Chenney nadzorcą bandy morderców?

Opublikowano: 12.04.2009 | Kategorie: Polityka

Liczba wyświetleń: 634

Były wiceprezydent Dick Chenney, był nadzorcą bandy morderców, według wypowiedzi znanego komentatora, Seymoura Hersha. Nielegalna banda była na pod nadzorem Dicka Chenneya i jest nazywana „Executive Assassination Wing”. Była to „Banda morderców władz wykonawczych”, która działała tajnie bez jakiegokolwiek nadzoru, ze strony władz ustawodawczych w Waszyngtonie, według artykułu Erica Blacka, z “Minnesota Post” z 12 marca 2009.

Jest to niesłychany skandal, ujawniony podczas konferencji publicznie prowadzonej przez byłego wice prezydenta USA, Waltera Mondale’ahttp://farm4.static.flickr.com/3004/2581287059_f47bcbf630_s.jpg i Seymoura Hersha, pod tytułem: „Kryzys konstytucyjny Ameryki”. Dyskutowano wypadki, kiedy prezydenci USA byli „pijani władzą” („Intoxicated by executive power”). W wypadku rządu George’a Busha, on sam i jego zastępca Dick Chenney byli „pijani władzą” i myśleli, że mogą bezkarnie popełniać zbrodnie.

W dniu 12 marca 2009, “The New York Times” pisze o „Joint Special Operations Command – (JCOC) to znaczy „Wspólne dowództwo specjalnych zadań,” która to grupa była pod wyłącznym nadzorem Dicka Cheneya, poza plecami szefa sztabu armii i ministra obrony Robert Gatesa oraz doradcy do spraw bezpieczeństwa, Condoleezzy Rice. Była to, latami działająca i „banda morderców należąca do władz wykonawczych USA”, według słów Hersha.
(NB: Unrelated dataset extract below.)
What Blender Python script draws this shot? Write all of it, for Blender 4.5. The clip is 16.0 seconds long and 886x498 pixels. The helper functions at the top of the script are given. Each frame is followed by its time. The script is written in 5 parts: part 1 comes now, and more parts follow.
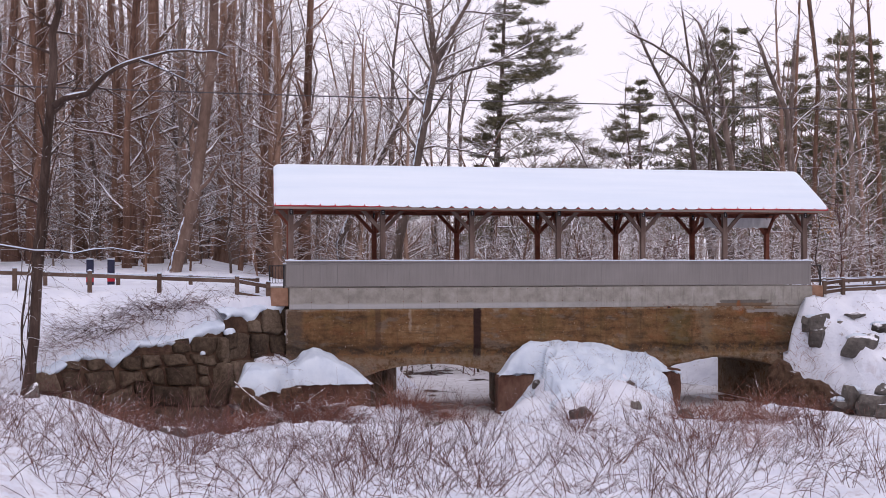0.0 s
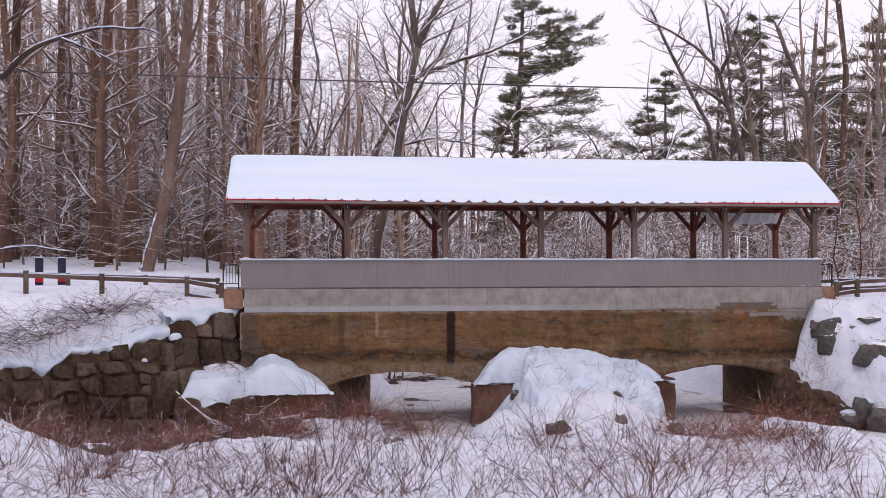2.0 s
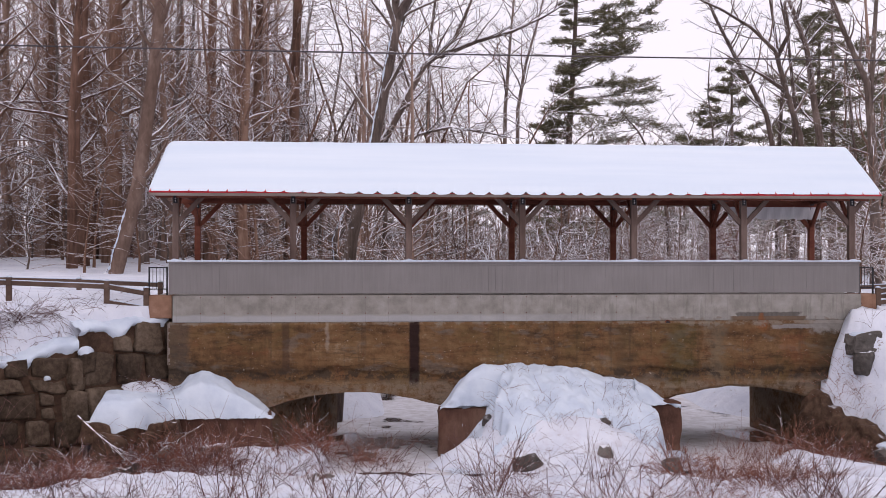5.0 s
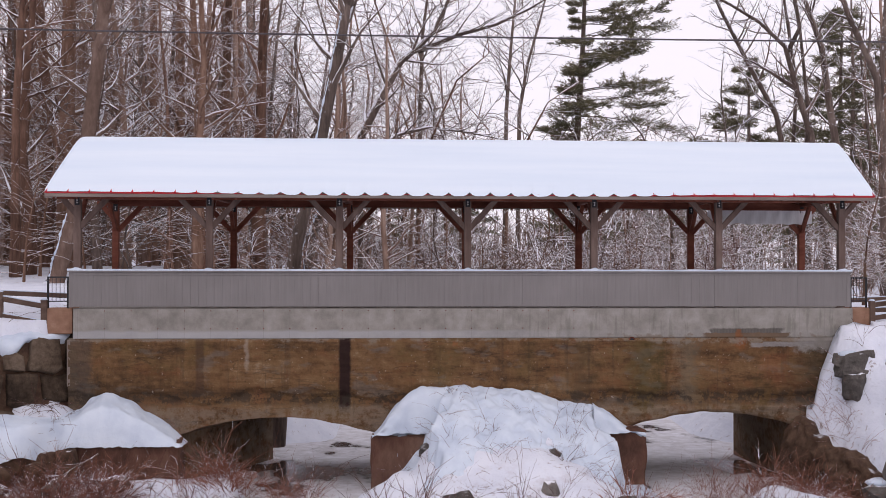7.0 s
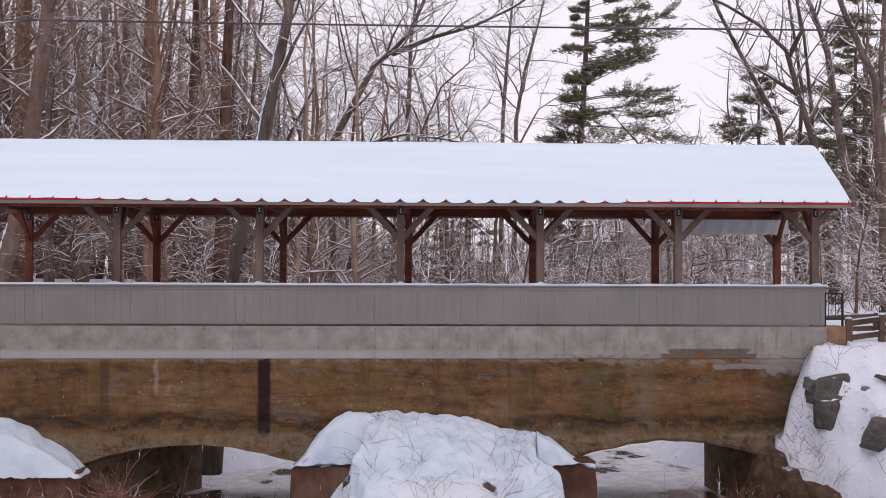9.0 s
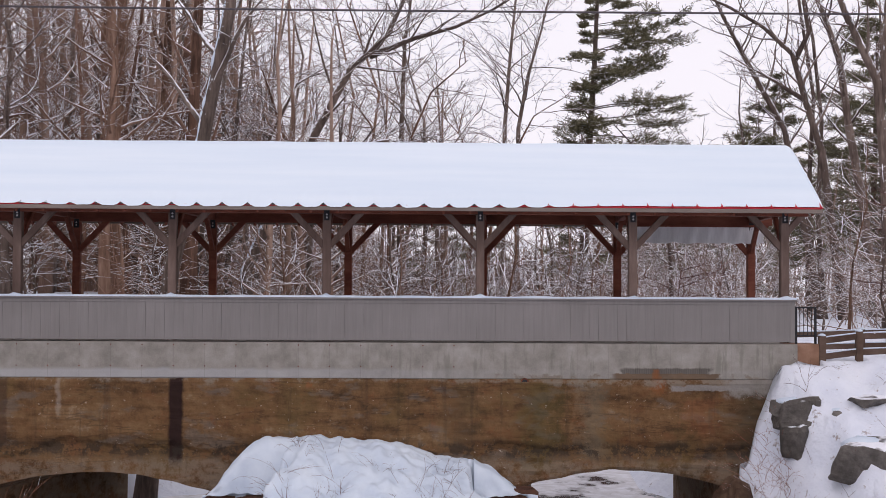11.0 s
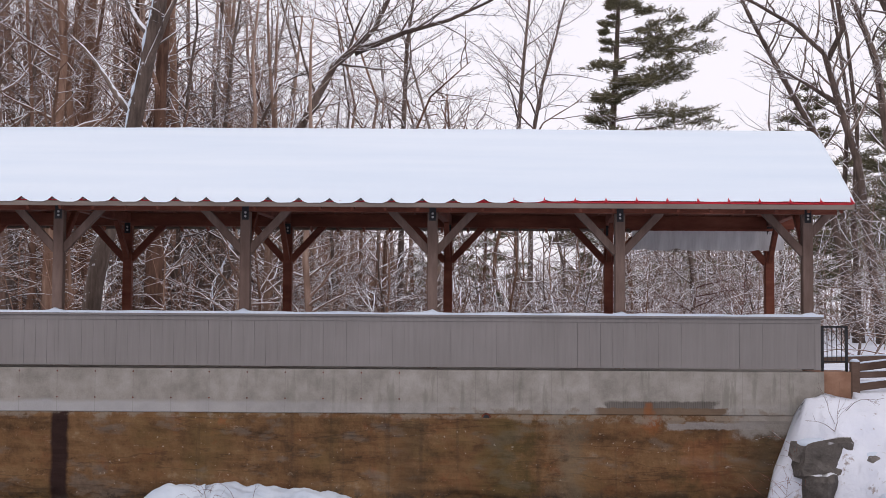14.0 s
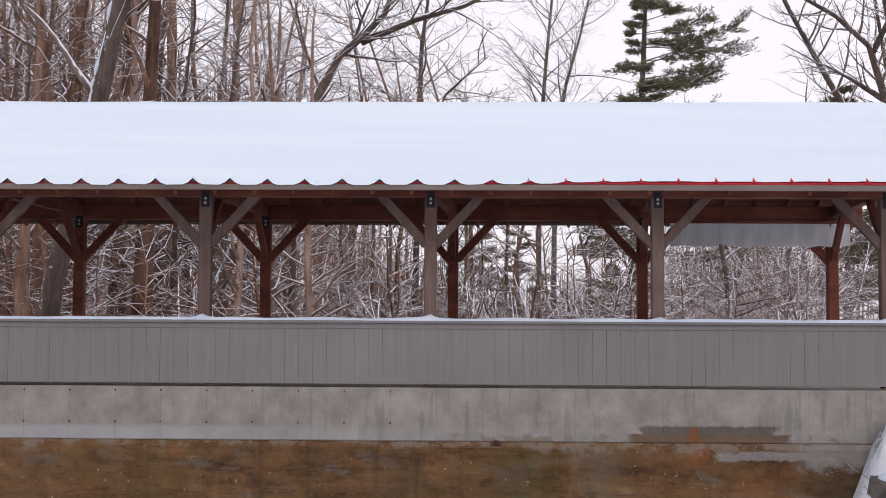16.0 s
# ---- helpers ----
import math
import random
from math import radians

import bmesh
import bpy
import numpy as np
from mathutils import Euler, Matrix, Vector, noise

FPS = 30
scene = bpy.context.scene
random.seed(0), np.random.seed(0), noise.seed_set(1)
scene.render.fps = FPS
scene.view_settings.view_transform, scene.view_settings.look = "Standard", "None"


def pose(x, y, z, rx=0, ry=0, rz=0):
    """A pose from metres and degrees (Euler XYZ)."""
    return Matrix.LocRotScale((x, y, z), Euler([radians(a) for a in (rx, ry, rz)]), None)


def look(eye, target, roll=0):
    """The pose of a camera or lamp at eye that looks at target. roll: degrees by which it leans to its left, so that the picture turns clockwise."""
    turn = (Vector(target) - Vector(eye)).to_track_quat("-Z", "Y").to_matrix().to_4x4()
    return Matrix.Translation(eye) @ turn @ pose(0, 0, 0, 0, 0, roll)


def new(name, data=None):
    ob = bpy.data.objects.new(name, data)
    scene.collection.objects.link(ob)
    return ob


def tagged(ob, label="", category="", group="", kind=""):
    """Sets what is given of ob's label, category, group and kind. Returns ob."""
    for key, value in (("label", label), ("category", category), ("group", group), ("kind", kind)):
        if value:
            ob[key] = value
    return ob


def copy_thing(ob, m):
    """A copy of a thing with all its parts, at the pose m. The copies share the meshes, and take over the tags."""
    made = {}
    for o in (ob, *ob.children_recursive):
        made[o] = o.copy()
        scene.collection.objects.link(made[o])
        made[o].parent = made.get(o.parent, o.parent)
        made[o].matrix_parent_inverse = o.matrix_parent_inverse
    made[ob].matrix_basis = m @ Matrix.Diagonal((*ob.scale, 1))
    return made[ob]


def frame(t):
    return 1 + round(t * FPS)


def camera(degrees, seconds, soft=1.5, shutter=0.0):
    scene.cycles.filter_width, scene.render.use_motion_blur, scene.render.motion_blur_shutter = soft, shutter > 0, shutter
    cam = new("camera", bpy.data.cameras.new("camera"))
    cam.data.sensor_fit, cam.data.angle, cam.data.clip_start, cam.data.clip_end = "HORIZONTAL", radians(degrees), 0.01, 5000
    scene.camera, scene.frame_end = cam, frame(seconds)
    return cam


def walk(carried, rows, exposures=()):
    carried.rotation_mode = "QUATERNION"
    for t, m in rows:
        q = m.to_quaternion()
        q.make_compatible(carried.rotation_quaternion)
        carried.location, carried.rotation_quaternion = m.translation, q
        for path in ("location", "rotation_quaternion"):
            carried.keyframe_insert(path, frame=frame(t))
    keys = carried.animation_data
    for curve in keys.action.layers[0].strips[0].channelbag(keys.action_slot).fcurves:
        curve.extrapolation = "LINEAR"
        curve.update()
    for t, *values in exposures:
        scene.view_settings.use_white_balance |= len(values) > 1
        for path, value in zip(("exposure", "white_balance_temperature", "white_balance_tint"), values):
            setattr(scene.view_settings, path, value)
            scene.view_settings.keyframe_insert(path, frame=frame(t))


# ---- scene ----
cam = camera(38.0, 16.0, soft=0.8)
PATH = [
    (0, (-15.448, -50.683, 1.070), (-13.409, -40.893, 1.155), -0.03),
    (0.5, (-14.554, -49.758, 1.079), (-12.583, -39.954, 1.158), -0.02),
    (1, (-13.661, -48.828, 1.088), (-11.769, -39.009, 1.164), -0.02),
    (1.5, (-12.768, -47.889, 1.097), (-10.969, -38.052, 1.169), -0.01),
    (2, (-11.877, -46.937, 1.106), (-10.177, -37.082, 1.173), -0.01),
    (2.5, (-10.987, -45.966, 1.116), (-9.410, -36.091, 1.179), -0.00),
    (3, (-10.099, -44.972, 1.125), (-8.655, -35.077, 1.183), 0.00),
    (5.5, (-5.747, -39.690, 1.169), (-4.845, -29.731, 1.241), 0.04),
    (6, (-4.912, -38.605, 1.176), (-4.074, -28.640, 1.262), 0.06),
    (6.5, (-4.100, -37.545, 1.182), (-3.331, -27.576, 1.289), 0.07),
    (7, (-3.318, -36.543, 1.186), (-2.608, -26.569, 1.314), 0.09),
    (7.5, (-2.574, -35.628, 1.187), (-1.921, -25.651, 1.343), 0.11),
    (8, (-1.872, -34.821, 1.186), (-1.277, -24.840, 1.364), 0.13),
    (8.5, (-1.198, -34.096, 1.183), (-0.649, -24.114, 1.395), 0.16),
    (9, (-0.537, -33.417, 1.176), (-0.047, -23.432, 1.413), 0.19),
    (11.5, (2.611, -29.745, 1.100), (2.794, -19.754, 1.484), 0.33),
    (12, (3.042, -28.879, 1.076), (3.196, -18.888, 1.493), 0.35),
    (12.5, (3.378, -27.963, 1.049), (3.492, -17.974, 1.492), 0.36),
    (13, (3.637, -27.003, 1.020), (3.716, -17.015, 1.496), 0.37),
    (13.5, (3.837, -26.003, 0.989), (3.854, -16.016, 1.496), 0.36),
    (14, (3.994, -24.967, 0.956), (3.943, -14.981, 1.495), 0.36),
    (14.5, (4.117, -23.902, 0.922), (4.002, -13.919, 1.495), 0.35),
    (15, (4.215, -22.816, 0.886), (4.054, -12.835, 1.493), 0.34),
    (15.5, (4.296, -21.715, 0.850), (4.089, -11.738, 1.499), 0.32),
    (16, (4.369, -20.607, 0.814), (4.125, -10.632, 1.476), 0.31),
]
walk(cam, [(t, look(eye, target, roll)) for t, eye, target, roll in PATH], [(0, -0.08, 6500, 26), (5.5, -0.08, 6620, 24), (9, -0.15, 6640, 21), (13, -0.13, 6640, 19), (16, -0.08, 6640, 18)])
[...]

Hersztem tej bandy nadzorowanej przez Chenneya, był admirał William McRaven, który w końcu wydał rozkaz, żeby tę działalność skończyć, ponieważ powodowa ona zbyt wiele zabójstw nazywanych „collateral death”. „W imię prezydenta Busha mordercy ci jeździli do rozmaitych państw, bez wiedzy ambasadora USA lub miejscowego szefa CIA, znajdowani ludzi według listy i mordowali ich, po czym wyjeżdżali”.

„Trwało to długo i działo się to w imieniu wszystkich obywateli USA”. Mordercami byli młodzi ludzie w „Służbach Specjalnych”, „Delta Forces”, wysoce wyspecjalizowani, wybierani jako najsprawniejsi i najbardziej inteligentni, którzy torturowali ludzi, niby w obronie USA. Później pytali swoich przełożonych: „Jak to jest? Zostawiamy przesłuchiwanego pobitego, w krwotoku bez opieki lekarskiej. Umrze on wkrótce – czy jest to morderstwem? Co będzie, jeżeli będę musiał zeznawać o tym przed komisją senatu w Waszyngtonie?”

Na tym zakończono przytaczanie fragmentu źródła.